### [Set exercise]
Write the material out again in full, word for word. Do not include the pictures.
## START Data
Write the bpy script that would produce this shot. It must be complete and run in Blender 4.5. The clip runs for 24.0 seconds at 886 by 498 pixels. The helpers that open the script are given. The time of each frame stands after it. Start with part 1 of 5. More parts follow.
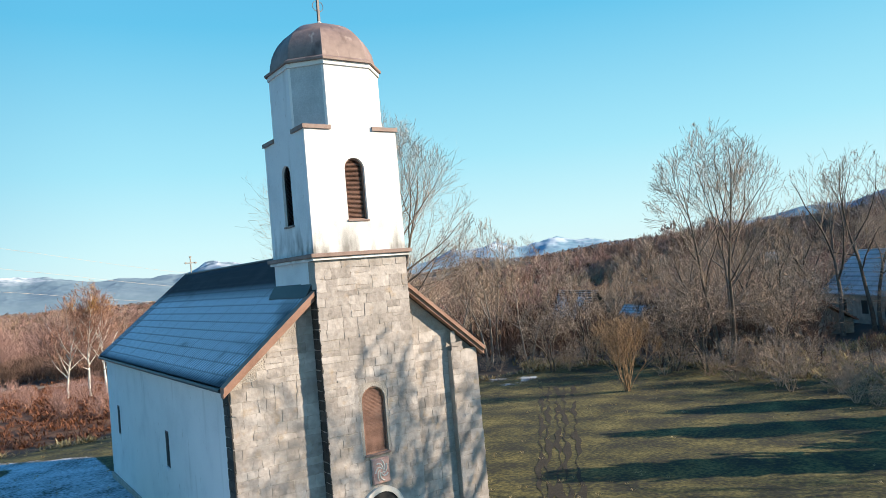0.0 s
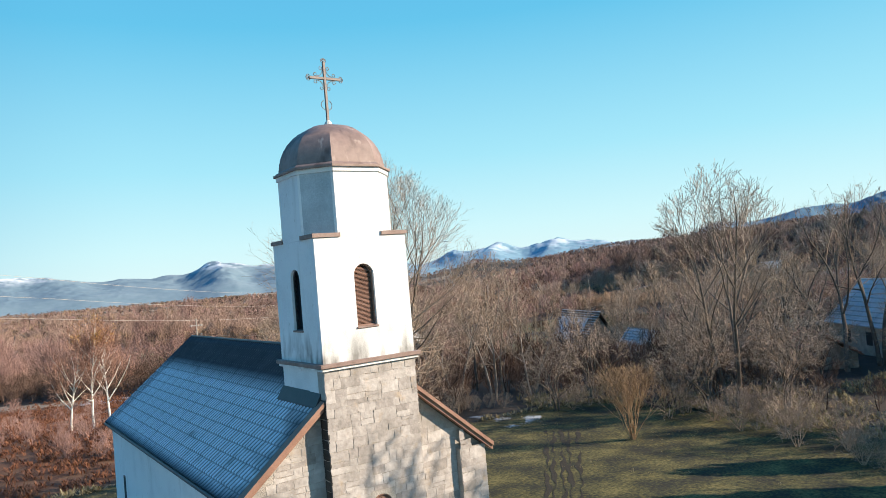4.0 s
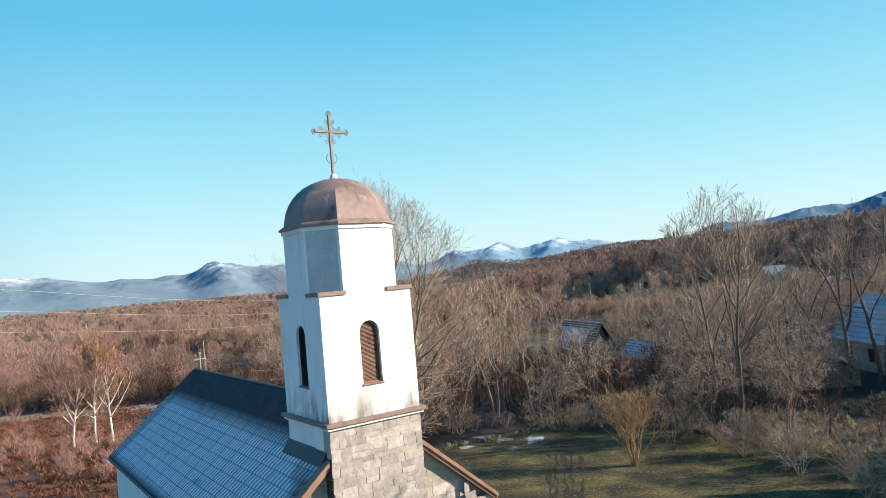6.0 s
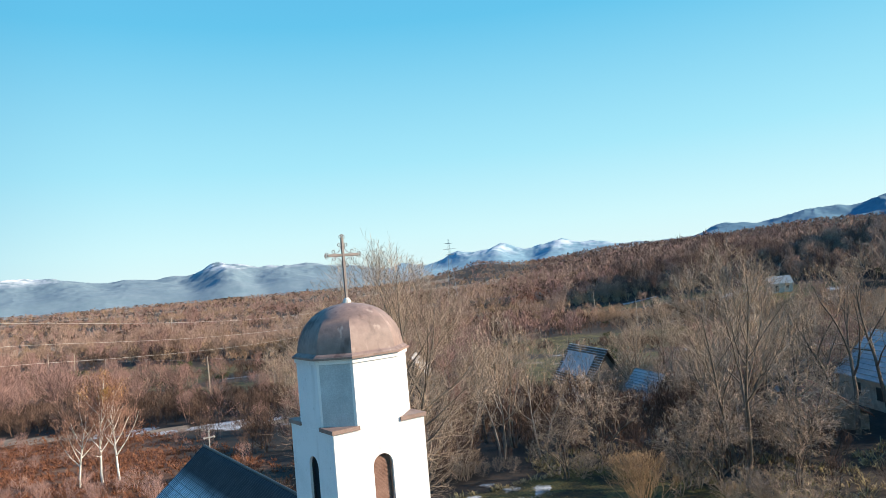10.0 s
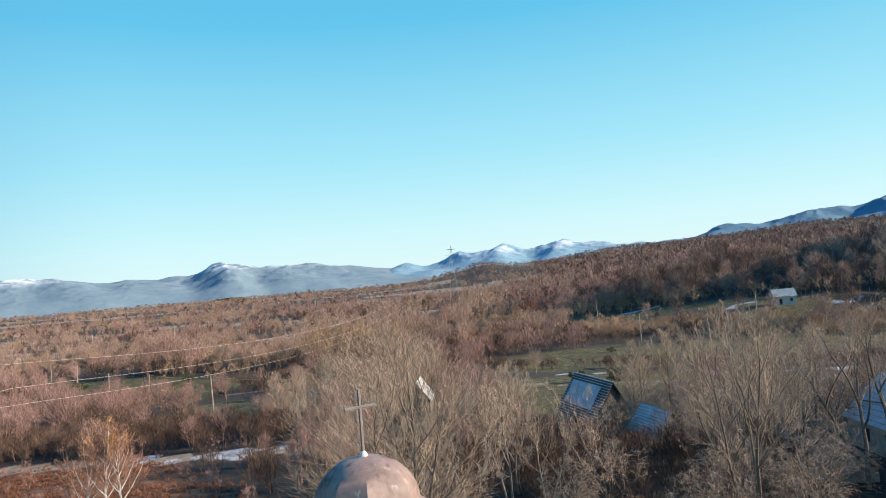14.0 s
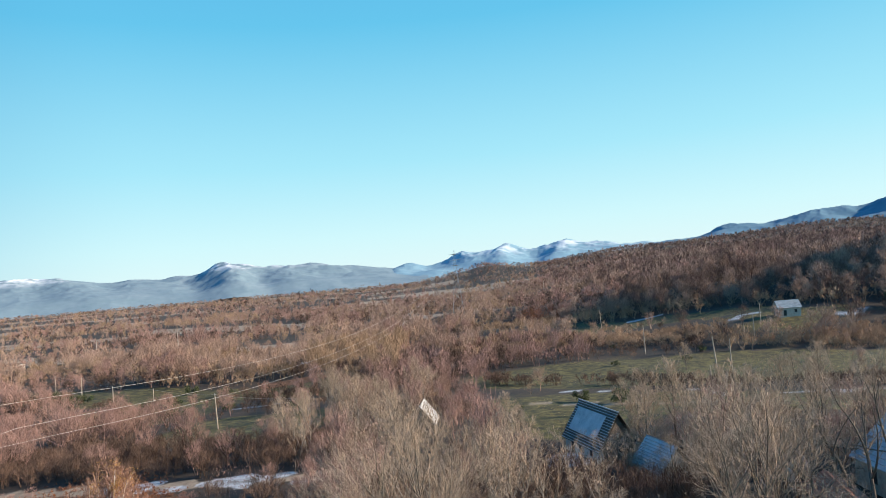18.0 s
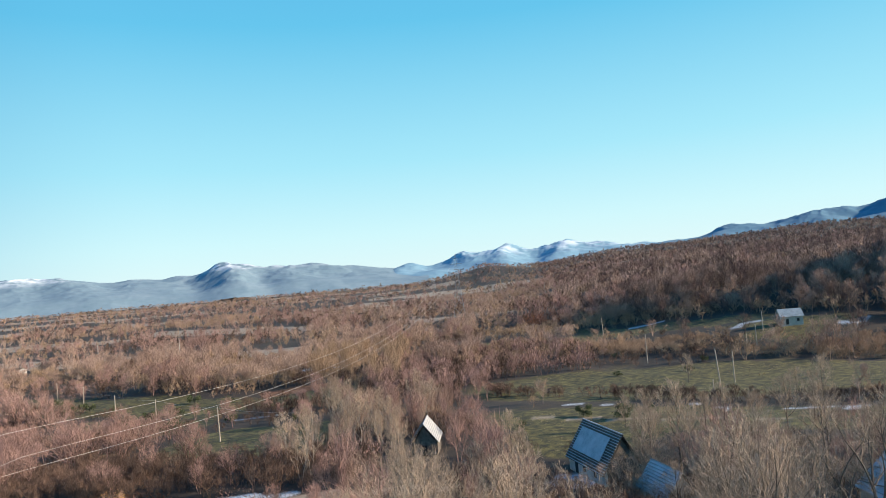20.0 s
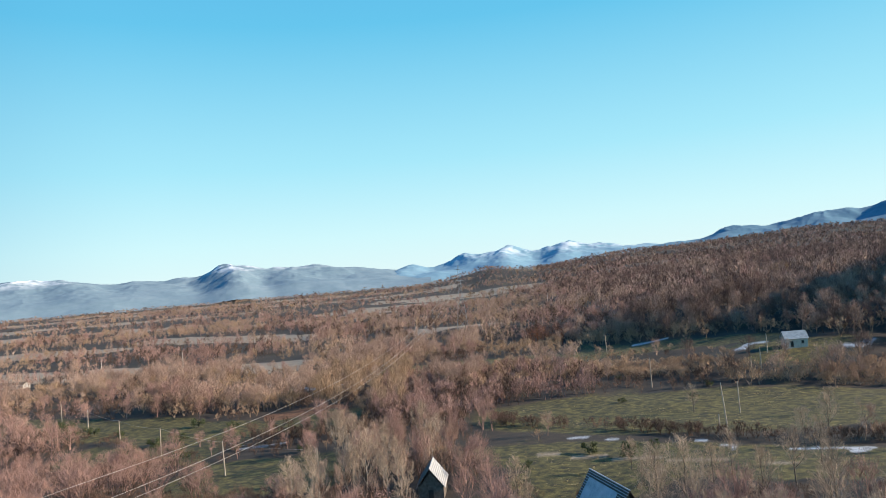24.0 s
## END Data
### [Correct result]
Write the bpy script that would produce this shot. It must be complete and run in Blender 4.5. The clip runs for 24.0 seconds at 886 by 498 pixels. The helpers that open the script are given. The time of each frame stands after it. Start with part 1 of 5. More parts follow.
0.0 s
4.0 s
6.0 s
10.0 s
14.0 s
18.0 s
20.0 s
24.0 s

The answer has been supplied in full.